_Directive_
From the listing below, pull out every line where the string "carried" appears.

_Data in this exercise_

---+---

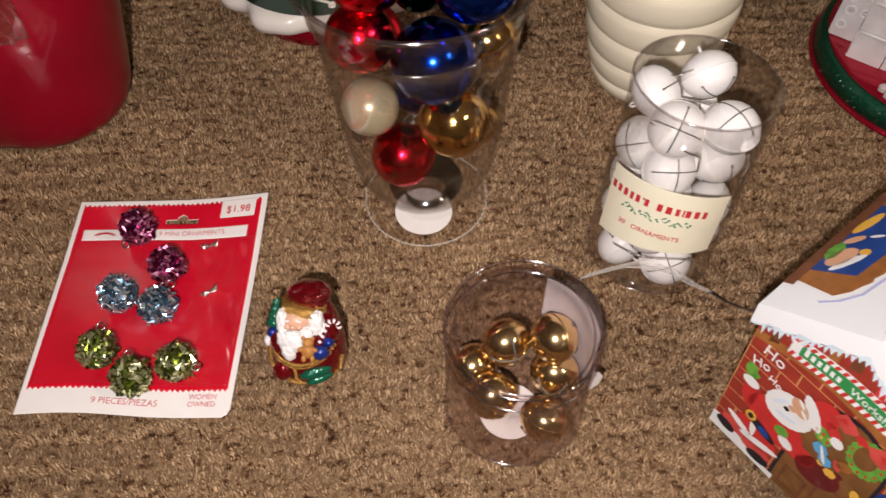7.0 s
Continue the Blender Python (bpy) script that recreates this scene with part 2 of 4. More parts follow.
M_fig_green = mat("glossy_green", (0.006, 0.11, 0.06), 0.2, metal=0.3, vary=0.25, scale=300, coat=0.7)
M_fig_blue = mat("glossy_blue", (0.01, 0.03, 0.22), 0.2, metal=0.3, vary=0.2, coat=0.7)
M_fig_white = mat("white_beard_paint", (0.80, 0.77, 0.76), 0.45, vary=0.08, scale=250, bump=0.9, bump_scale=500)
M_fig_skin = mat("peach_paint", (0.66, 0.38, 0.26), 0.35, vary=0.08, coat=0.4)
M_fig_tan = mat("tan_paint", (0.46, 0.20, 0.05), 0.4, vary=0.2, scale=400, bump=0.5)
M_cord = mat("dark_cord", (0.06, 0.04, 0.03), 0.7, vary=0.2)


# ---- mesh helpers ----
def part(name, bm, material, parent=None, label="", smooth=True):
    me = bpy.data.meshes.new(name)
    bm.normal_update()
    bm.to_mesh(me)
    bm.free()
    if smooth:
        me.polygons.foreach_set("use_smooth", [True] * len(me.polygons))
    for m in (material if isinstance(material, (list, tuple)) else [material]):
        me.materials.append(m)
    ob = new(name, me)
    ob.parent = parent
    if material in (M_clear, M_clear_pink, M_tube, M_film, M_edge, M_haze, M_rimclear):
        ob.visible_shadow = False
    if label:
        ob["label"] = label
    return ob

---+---

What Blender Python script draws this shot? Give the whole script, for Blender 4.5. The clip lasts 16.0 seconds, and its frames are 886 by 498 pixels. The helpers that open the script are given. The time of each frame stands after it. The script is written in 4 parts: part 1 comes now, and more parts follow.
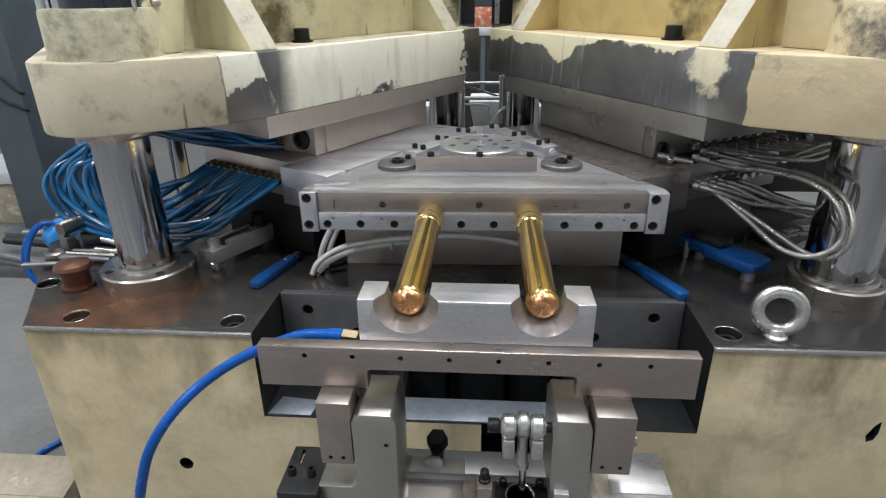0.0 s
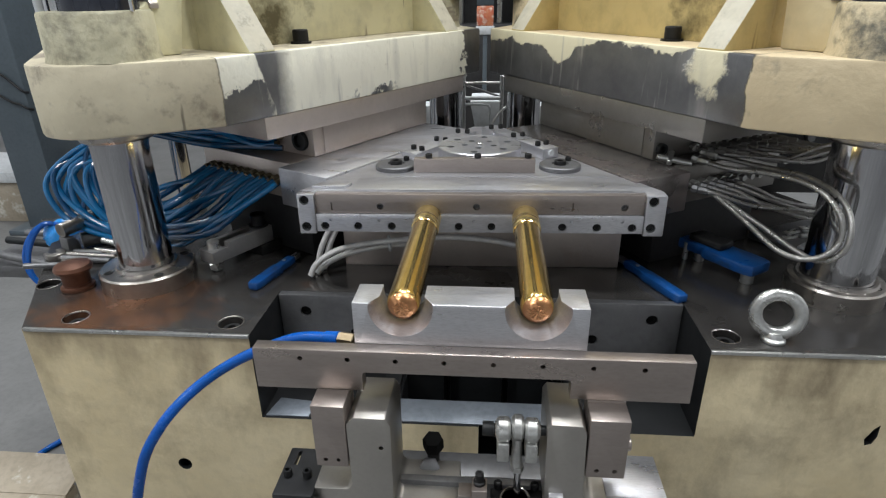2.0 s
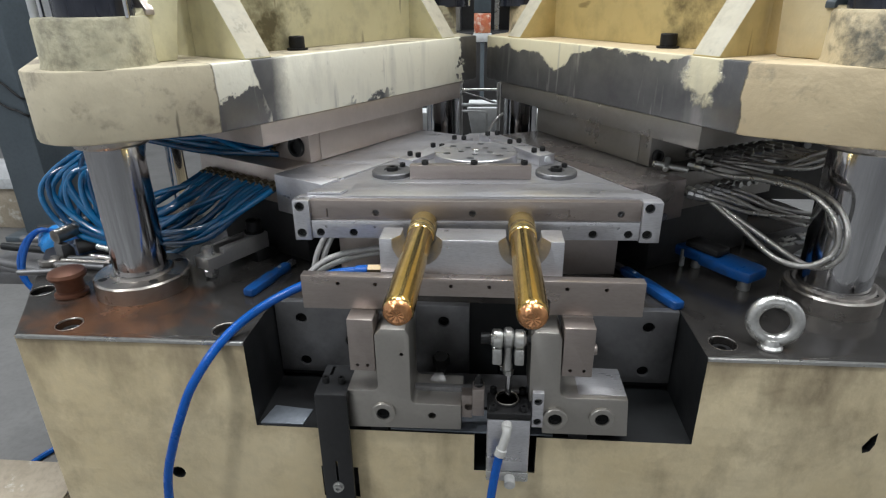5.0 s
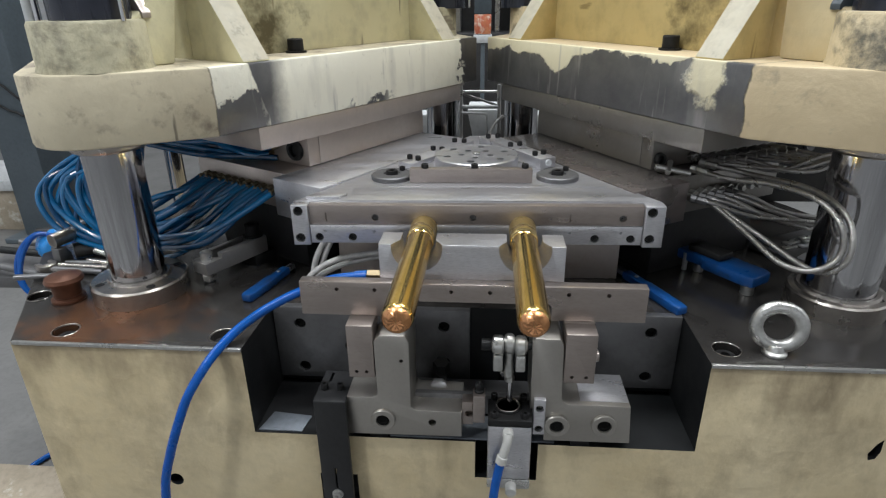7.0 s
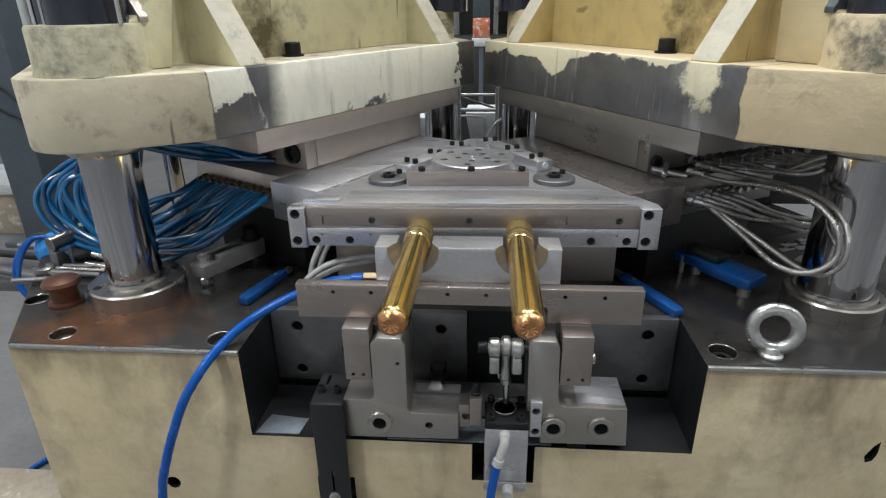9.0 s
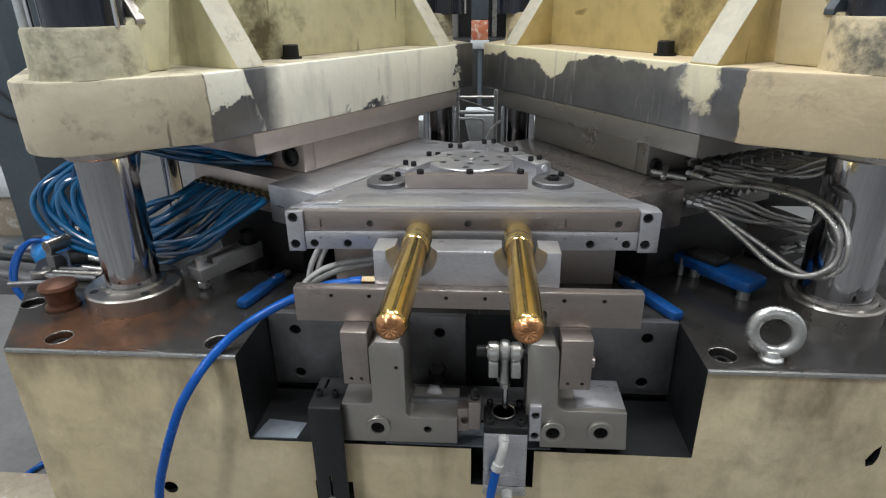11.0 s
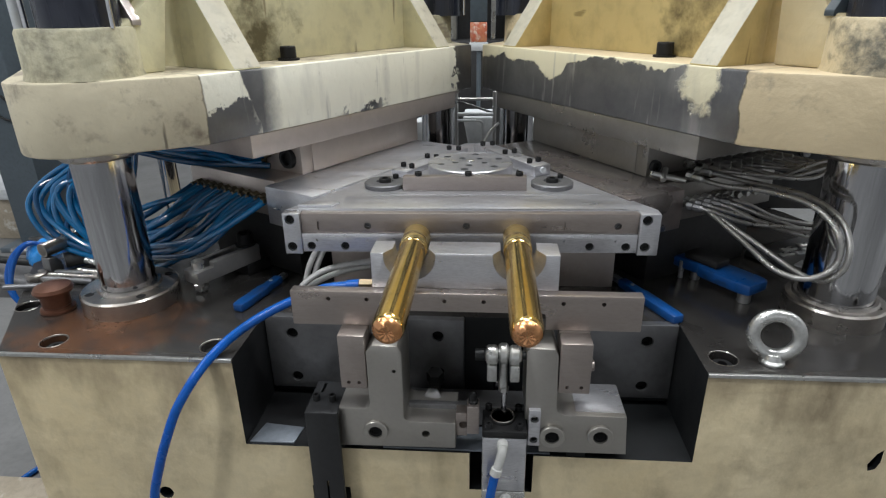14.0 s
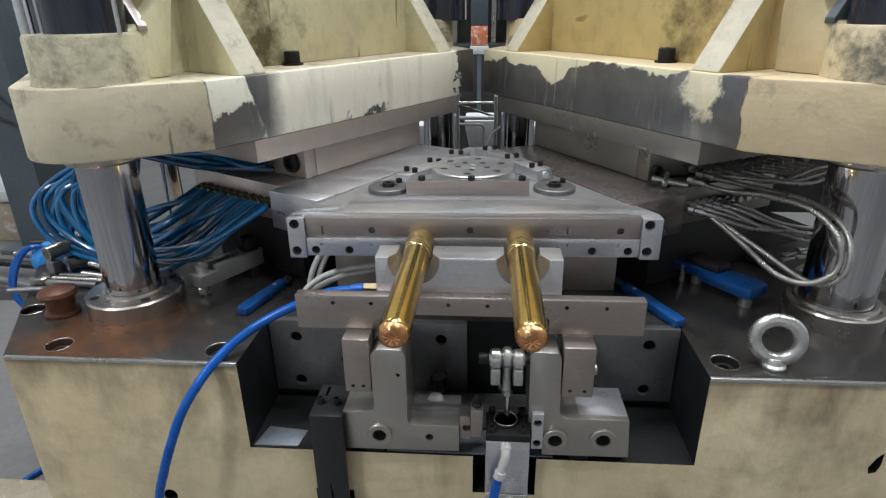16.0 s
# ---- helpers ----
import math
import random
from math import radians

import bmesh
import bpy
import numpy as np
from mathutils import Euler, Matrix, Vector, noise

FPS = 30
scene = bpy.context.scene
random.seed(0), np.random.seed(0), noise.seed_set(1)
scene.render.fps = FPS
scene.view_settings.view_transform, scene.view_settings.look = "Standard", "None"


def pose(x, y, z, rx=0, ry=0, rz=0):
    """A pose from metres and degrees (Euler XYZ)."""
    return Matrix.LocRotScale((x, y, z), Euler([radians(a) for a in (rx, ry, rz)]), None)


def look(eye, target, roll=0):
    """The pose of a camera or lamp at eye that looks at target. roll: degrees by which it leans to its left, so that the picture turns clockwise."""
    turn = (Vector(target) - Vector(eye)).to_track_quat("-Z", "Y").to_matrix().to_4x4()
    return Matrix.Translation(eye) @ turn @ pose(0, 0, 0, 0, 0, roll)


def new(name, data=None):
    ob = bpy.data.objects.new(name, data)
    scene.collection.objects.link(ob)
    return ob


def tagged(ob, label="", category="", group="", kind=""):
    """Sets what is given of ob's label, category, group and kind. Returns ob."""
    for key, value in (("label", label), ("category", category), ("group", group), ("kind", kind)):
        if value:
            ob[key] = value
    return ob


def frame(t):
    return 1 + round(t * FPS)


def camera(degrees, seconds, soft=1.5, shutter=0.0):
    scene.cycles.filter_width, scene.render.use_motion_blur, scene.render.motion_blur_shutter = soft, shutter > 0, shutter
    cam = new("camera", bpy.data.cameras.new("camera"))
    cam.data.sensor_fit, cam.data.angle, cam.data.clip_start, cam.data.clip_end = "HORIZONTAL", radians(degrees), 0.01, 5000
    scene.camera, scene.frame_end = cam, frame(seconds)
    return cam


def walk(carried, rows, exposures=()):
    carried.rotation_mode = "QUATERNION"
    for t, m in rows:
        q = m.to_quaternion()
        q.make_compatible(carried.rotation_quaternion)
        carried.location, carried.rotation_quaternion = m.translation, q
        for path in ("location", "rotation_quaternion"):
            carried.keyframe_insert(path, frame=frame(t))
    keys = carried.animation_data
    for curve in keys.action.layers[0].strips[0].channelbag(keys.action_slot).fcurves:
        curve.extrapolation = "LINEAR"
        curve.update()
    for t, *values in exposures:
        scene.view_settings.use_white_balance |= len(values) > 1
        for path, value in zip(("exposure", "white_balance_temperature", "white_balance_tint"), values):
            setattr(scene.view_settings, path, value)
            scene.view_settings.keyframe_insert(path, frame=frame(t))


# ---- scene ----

---+---

_The reply_
def walk(carried, rows, exposures=()):
    carried.rotation_mode = "QUATERNION"
        q.make_compatible(carried.rotation_quaternion)
        carried.location, carried.rotation_quaternion = m.translation, q
            carried.keyframe_insert(path, frame=frame(t))
    keys = carried.animation_data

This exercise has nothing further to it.